Reviewed by Tony Annicone
The last show of Theatre Works season is the 1948 Tony award winning play "Mister Roberts". The auditorium is decorted like a USO hall and has memoriabilia from that era. The show is a rowdy realistic saga of a group of American sailors on a cargo ship in the Pacific in 1945 right before V-E day until a few weeks before V-J day. The captain of the ship is a mean spirited horror of a man whom the men consider their enemy. Lt. Roberts shares their dislike of the man and is popular with the crew. This play shows the relationship between Mr. Roberts and his fellow crew members leading to laughter and tears during the course of this meaningful play.

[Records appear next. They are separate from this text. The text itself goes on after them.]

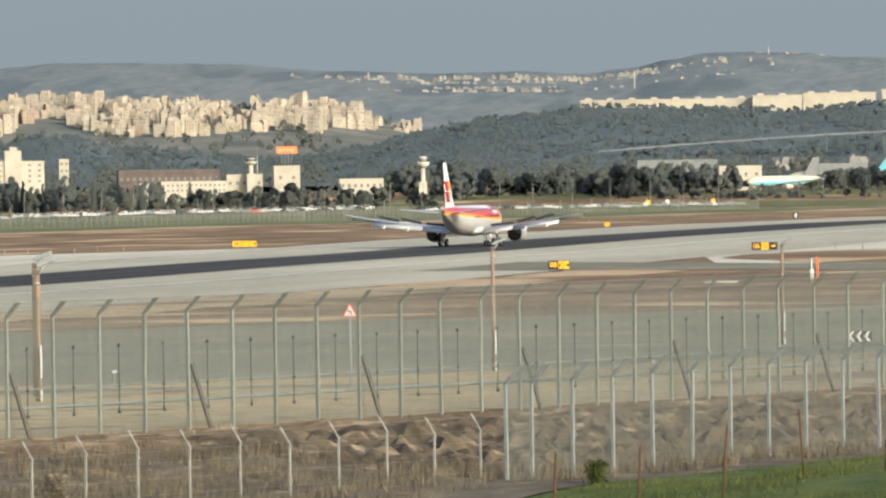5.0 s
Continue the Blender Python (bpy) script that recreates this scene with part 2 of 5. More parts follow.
def strip(name, edge0, edge1, mat, lift, label, category, steps=None, kind="structure", cross=6, rugged=0.0, ragged=0.0):
    """A thin layer on the land between two edges; each edge is a list of plan points, walked evenly."""
    def walk_edge(e, k):
        lens = [math.dist(a, b) for a, b in zip(e, e[1:])]
        u = k * sum(lens)
        for (a, b), d in zip(zip(e, e[1:]), lens):
            if u <= d + 1e-6:
                return Vector(a).lerp(Vector(b), u / d)
            u -= d
        return Vector(e[-1])
    steps = steps or 60
    verts, faces = [], []
    for i in range(steps + 1):
        a, b = walk_edge(edge0, i / steps), walk_edge(edge1, i / steps)
        if ragged:
            ab = (b - a).normalized()
            a = a + ab * ragged * noise.fractal(Vector((a.x * 0.05, a.y * 0.05, 3.0)), 0.9, 2.0, 4)
            b = b + ab * ragged * noise.fractal(Vector((b.x * 0.05, b.y * 0.05, 8.0)), 0.9, 2.0, 4)
        for j in range(cross + 1):
            p = a.lerp(b, j / cross)
            z = ground_z(p.x, p.y) + lift
            if rugged:
                edge = min(1, 6 * j / cross, 6 * (cross - j) / cross, i / 12, (steps - i) / 12)
                z += edge * (rugged * abs(noise.fractal(Vector((p.x * 0.85, p.y * 0.85, 1.7)), 0.9, 2.2, 4)) + 0.35 * rugged * abs(noise.noise(Vector((p.x * 1.6, p.y * 1.6, 3.1)))))
            verts.append((p.x, p.y, z))
    for i in range(steps):
        for j in range(cross):
            k = i * (cross + 1) + j
            faces.append((k, k + 1, k + cross + 2, k + cross + 1))
    me = bpy.data.meshes.new(name)
    me.from_pydata(verts, [], faces)
    me.materials.append(mat)
    ob = tagged(new(name, me), label, category, kind=kind)
    if sum(p.normal.z for p in me.polygons) < 0:
        me.flip_normals()
    return ob


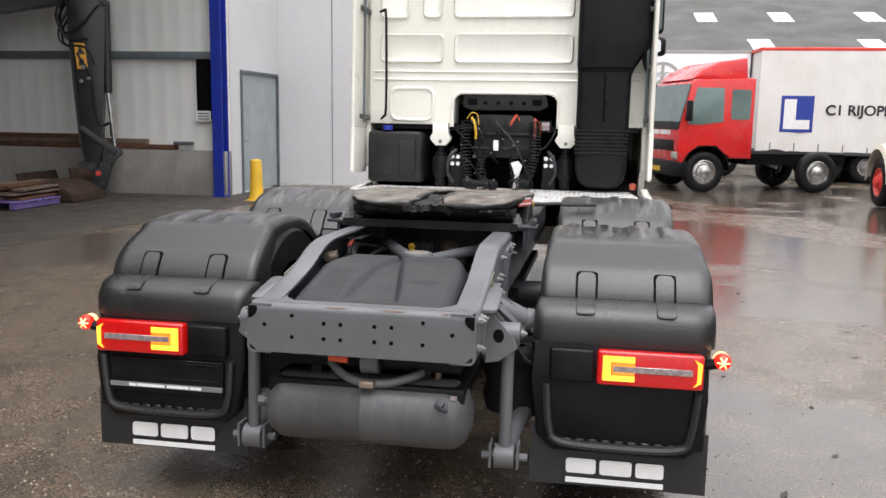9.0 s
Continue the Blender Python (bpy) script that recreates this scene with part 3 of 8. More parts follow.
def chassis():
    low = LOW
    for s in (1, -1):
        bm = B()
        rings = []
        R = 0.022
        arc = [(R - R * math.cos(radians(a)), R - R * math.sin(radians(a))) for a in (0, 22, 45, 68, 90)]
        arc_in = [(R - (R - 0.009) * math.cos(radians(a)), R - (R - 0.009) * math.sin(radians(a))) for a in (90, 60, 30, 0)]
        for x in [-0.033, 0.0, 0.05, 0.10, 0.18, 0.26, 0.32, 0.36, 0.40, 0.44, 0.50, 0.56, 0.60, 0.64, 0.68, 0.72, 0.78, 0.9, 1.1, 1.5, 2.5, 4.4]:
            zt = sum(rail_top(min(4.4, max(0.0, x + k * 0.02))) for k in (-2, -1, 0, 1, 2)) / 5
            zl = rail_low(x)
            sec = [(d, zl + e) for d, e in arc[::-1]] + [(d, zt - e) for d, e in arc] + [(0.088, zt), (0.088, zt - 0.009)]
            sec += [(d, zt - e) for d, e in arc_in] + [(d, zl + e) for d, e in arc_in[::-1]] + [(0.088, zl + 0.009), (0.088, zl)]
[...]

Director Mark Silberstein leads his 12 member cast splendidly through the two acts. The excellent set is a huge two story cargo ship designed by Tom Norton, modified by Fred Fortier to fit the playing space and constructed by Norman Tremblay. The ship and stateroom are very realistic and utilized very well during the night. Mark has the the performers make use of the whole playing areas. His direction in the group scenes is outstandingand he makes the intimate moments stand out, too. The use of period music and newscasts of the current events of the day is also very well done. Great job on a very difficult show to do.
Richard Concannon plays the well liked Mr. Roberts superbly. He shows the depth of the character who wants to be involved in the actual fighting of the war and not stuck on a cargo ship. Richard shows Robert's torment when he gives the evil captain his word to keep quiet about their agreement about the men going on leave. The captain wants to take credit for it. Richard has many sparkling moments both funny and poignant with Doc, Pulver and all the sailors. Good job in this demanding role. Bert Cayer plays Doc who is Mr. Roberts confidante. He has many funny scenes in the stateroom but the standout scene is when he mixes various ingredients including coke, hair tonic and iodine to alchol to make scotch. Bert interacts well with Richard and the other shipmates making a beliveable doctor and friend to all. The funniest character in the show is Ensign Pulver played by Alfred Fortier III. He has some of the funniest scenes including the pulling up of the palm tree as a tribute to Mr. Roberts, the attempted seduction of a nurse and the firecracker that blows up the laundry area when he enters in his underwear covered with soapsuds. Fred is as brilliant in a dramatic role as in a comic one especially when he reads the letter from his friend about what happens to Mr. Roberts on the destroyer. He shows the growth of the callow boy who turns into a man at show's end. Another wonderful performance is given by Ronald Mutton as the Captain. This is a man the audience comes to despise. Ron makes him such a callous unfeeling brute that the audience cheers when he is taken ill in his cabin. A very nice man in real life, Ron captures the true villian like character perfectly making you want to boo and hiss the evil Captain.
The sailors do a wonderful job in their portrayals, too. Moe Cournoyer as Dowdy is the leader of the men shouting at them to get to work when they slack off. Jason Begin as Dolan, Robert's letter deliverer does a great job showing his anger at being unfairly treated and shows a comic side when he steals the Admiral's goat while on leave. (He reads the tag on the goat while drunk and dozes off a couple of times, snoring loudly while standing upright.) Michael Harrison as Insigna and Peter Fournier as Mannion played the constantly arguing sailors who finally become friends at the end of the night. (Michael towers over Peter making the argument scenes hilarious.) Ahmed Bharoocha as Stefanowski and Ryan Latour as Lindstrom round out the horny bunch of sailors. The drunken and the hangover scenes are very effective and all the guys do a good job in it.
Rounding out the cast is Erin O'Donnell DeArauja as Lt. Ann Girard who is the object of Pulver's desire (she plays her very strongly and capable of handling the wily Ensign) and Gerry Lebreque as the military policeman who spoils the fun of the men on leave by reporting them to the captain. So for a great night of entertainment go see "Mr. Roberts", it will make you laugh and make you cry doing it's work wonderfully.